10 Milestone Films

The challenge to cull out ten milestone films from a century of film making is a critical challenge. As is wont with such lists, it raises more debate than agreement and finally ends with the author signing off that it is his perception. With this preface, lets take a look at the milestones:
1. Devdas 1935: This first version in Hindi of the Bengali classic of Sarat Chandra could be as different as chalk is from cheese when compared to Sanjay Leela Bhansali’s designer version of feudalism and love. The central character played by KL Saigal ensured an image that Devdas without song is Hamlet without the Prince of Denmark and who better to sing the pangs of an alcoholic than the unquestioned Saigal!
2. Mother India 1957: Away from Indian mythology this was the highest note of celebration of women power on celluloid and after half a century and more still remains so. It not only gave a mega view of feudalism and story of the suffering agrarian but showed women empowerment in not a bra burning perspective but in the context of Indian motherhood. Nargis wrote herself to immortality with the role.
3. Kagaz Ke Phool 1959: A Guru Dutt film was bound to be a milestone. While the story of a film maker falling in love with his pupil, may not be new or innovative, the treatment was. If anything it was a decisively morbid take on a Pygmalion scenario and Guru Dutt with cinematographer VK Murthy changed the face of our cinema. May be Dutt’s Sahib… was more substantial in taking on the decaying system, this film was to the heart and a milestone in melancholy.
4. Mughal e Azam 1960: This K. Asif magnum opus was what drama is all about. The likes of Prithviaraj Kapoor, Dilip Kumar, Madhubala breathed a kind of life to the film owed much of its baroque elegance to the stars and the texture of the launch. Naushad, exhibited how music is central to our cinema. The film took eternity in the making but was indeed made for iternity.
5. Paakezaah 1971: Yet another muslim social, launched in a huge scale and with huge investment of time and passion, the film showed how death of a star could metamorphose the fate of a film at the box office. Meena Kumari’s swan song also will be remembered for Ghulam Mohammad’s music, the amazing drama baazi of Raj Kumar and the lure of palace life.
6. Garam Hawa 1973: A film can never find a place in the hall of fame if not in sync with its times. MS Sathyu gave us this heart wrenching film that probably also essayed Balraj Sahani at his sombre best. The film is not just a milestone for being avant garde and dealing with the tragic sentiment of partition which came to be reiterated in our drawing rooms when Govind Nihlani revisited it with Tamas. But unlike a social statement, Garam Hawa dealt with human emotions. This is a film which is cult by definition.

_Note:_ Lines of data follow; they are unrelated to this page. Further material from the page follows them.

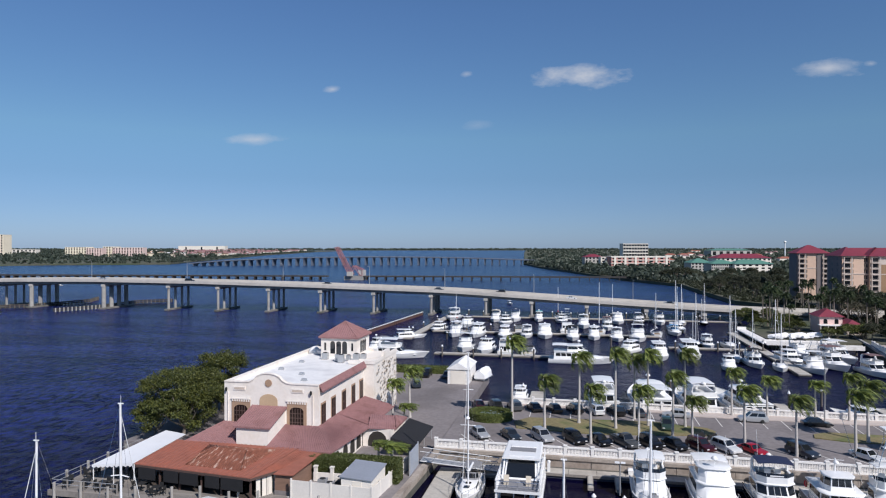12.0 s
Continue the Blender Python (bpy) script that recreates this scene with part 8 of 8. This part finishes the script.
rnd = random.Random(2)
edge_n = [(-1350, 622), (-746, 712), (-680, 783), (-545, 847), (-600, 1000), (-794, 1586), (-1028, 2495)]
spots = []
for (xa, ya), (xb, yb) in zip(edge_n, edge_n[1:]):
    n = int(math.hypot(xb - xa, yb - ya) / 4)
    for i in range(n):
        u = rnd.random()
        spots.append((xa + (xb - xa) * u - rnd.uniform(3, 40), ya + (yb - ya) * u + rnd.uniform(3, 26)))
woods("low mangroves and trees along the north bank", spots, 3, 3, 6, 1.0, 28)
spots = []
while len(spots) < 1500:
    d = rnd.uniform(900, 3000)
    x, y = far_xy(d * rnd.uniform(-0.782, -0.159), d)
    if x < -640 - (y - 1000) * 0.3 and y < 3000:
        spots.append((x, y))
woods("scattered woodland on the north bank", spots, 4, 6, 11, 2.2, 12)
spots = []
while len(spots) < 2900:
    d = 480 + 3000 * rnd.random() ** 1.3
    x, y = far_xy(d * rnd.uniform(0.126, 0.792), d)
    if inside_bank(x, y) > 3 and (y < 943 or x > -70 - (y - 943) * 0.08) and not (80 < x < 125 and y < 410):
        spots.append((x, y))
woods("dense woodland on the south bank", spots, 5, 4, 7.5, 1.6, 18)
spots = []
for i in range(900):
    y = rnd.uniform(500, 950)
    spots.append((60 - inside_bank(60, y) + rnd.uniform(2, 26), y))
woods("trees along the south shore", spots, 6, 3, 6.5, 1.0, 24)
spots = []
while len(spots) < 900:
    y = 190 + 340 * rnd.random()
    x = 60 - inside_bank(60, y) + 1.5 + 70 * rnd.random() ** 1.6
    if not (298 < y < 313) and not (x > 80 and 318 < y < 395) and not (48 < x < 70 and 230 < y < 268) and not (63 < x < 96 and 168 < y < 222):
        spots.append((x, y))
woods("low dark shrubs and undergrowth on the south bank", spots, 9, 1.2, 3.6, 0.3, 60, LEAFDARK)
spots = []
for _ in range(2600):
    a = rnd.uniform(-2900, 2900)
    spots.append(far_xy(a, 3530 + 0.011 * a + rnd.uniform(0, 190)))
woods("distant tree line on the horizon", spots, 7, 6, 12, 4.5, 6)

# ---- set out at true size ----
for ob in [o for o in scene.objects if o.parent is None and o.type in ("MESH", "EMPTY")]:
    ob.matrix_basis = Matrix.Scale(TRUE_SIZE, 4) @ ob.matrix_basis
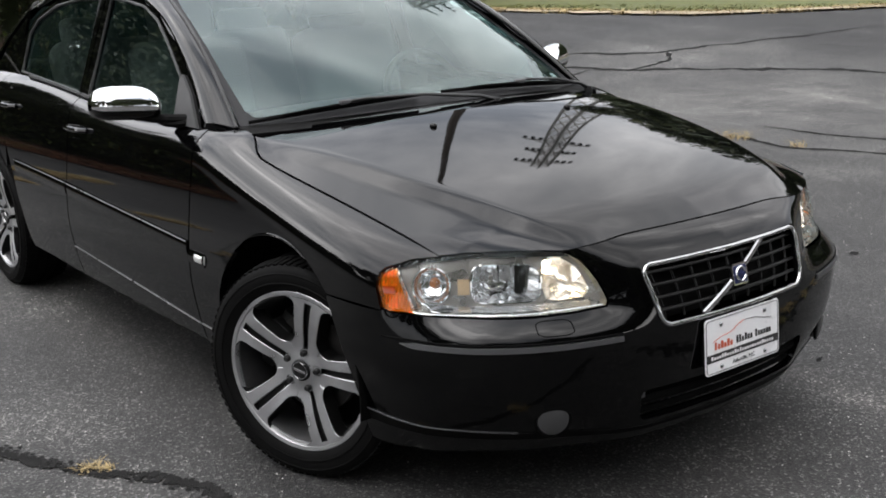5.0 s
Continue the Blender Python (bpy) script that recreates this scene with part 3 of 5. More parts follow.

7. Zanjeer 1973: The biggest star of Indian cinema was born. His nightmare was watched with glee and since then Vijay the angry cop is the script of countless films. The Amit-Jaya combine was a consequence of many heroes and heroines refusing to the film till Saleem Javed zeroed on the couple. The rest as they say is history. Since then generations have gone ga-ga on the One Man Industry, the Big B….
8. Sholay 1978: Again Saleem Javed scripted a tale to leave an indelible mark on our cinema. It is arguably not even Ramesh Sippy’s best. I think his Shakti was a far better film. This however was a real wild West film. The success of the film lies in every character being pencilled to a nicety even the old man (Hangal), the Jailor (Asrani), the dying young boy (Sachin), Bhoopali (Jagdeep) and Sambha (Mac). The top heavy cast headed by Sanjeev strangely had Amjad making the grandest ever debut as a villain by default, when Danny walked out of the film.
9. Hum Aapke Hai Kaun 1994: Here cinema did not require the usual requisites of a film. A video of a marriage was good enough for the people towatch and keep watching- only the coy Salman and the radiant Madhuri were required. The family drama came to occupy central space and it pointed to the fact that a film did not require villains and goons, or the grey of RGV. A feel good factor was enough to make the audience return in hordes and the director to believe Hai Raam Kudiyon Ko Dale Daana.
10. Lagaan 2001: Can you believe that it is over a decade since Aamir Khan gave us a cricket match instead of a movie? For the first time the common man was not required to choose among his twin passions: Cricket , cinema. With a whole team of unknown faces, this film had just as much chances of making it at the box office as Kapils Devils had of winning the World Cup. However destiny had its hidden plans. Lucky Singh or Lucy Gray who cares!! The film still invokes passions beyond the script and the screen.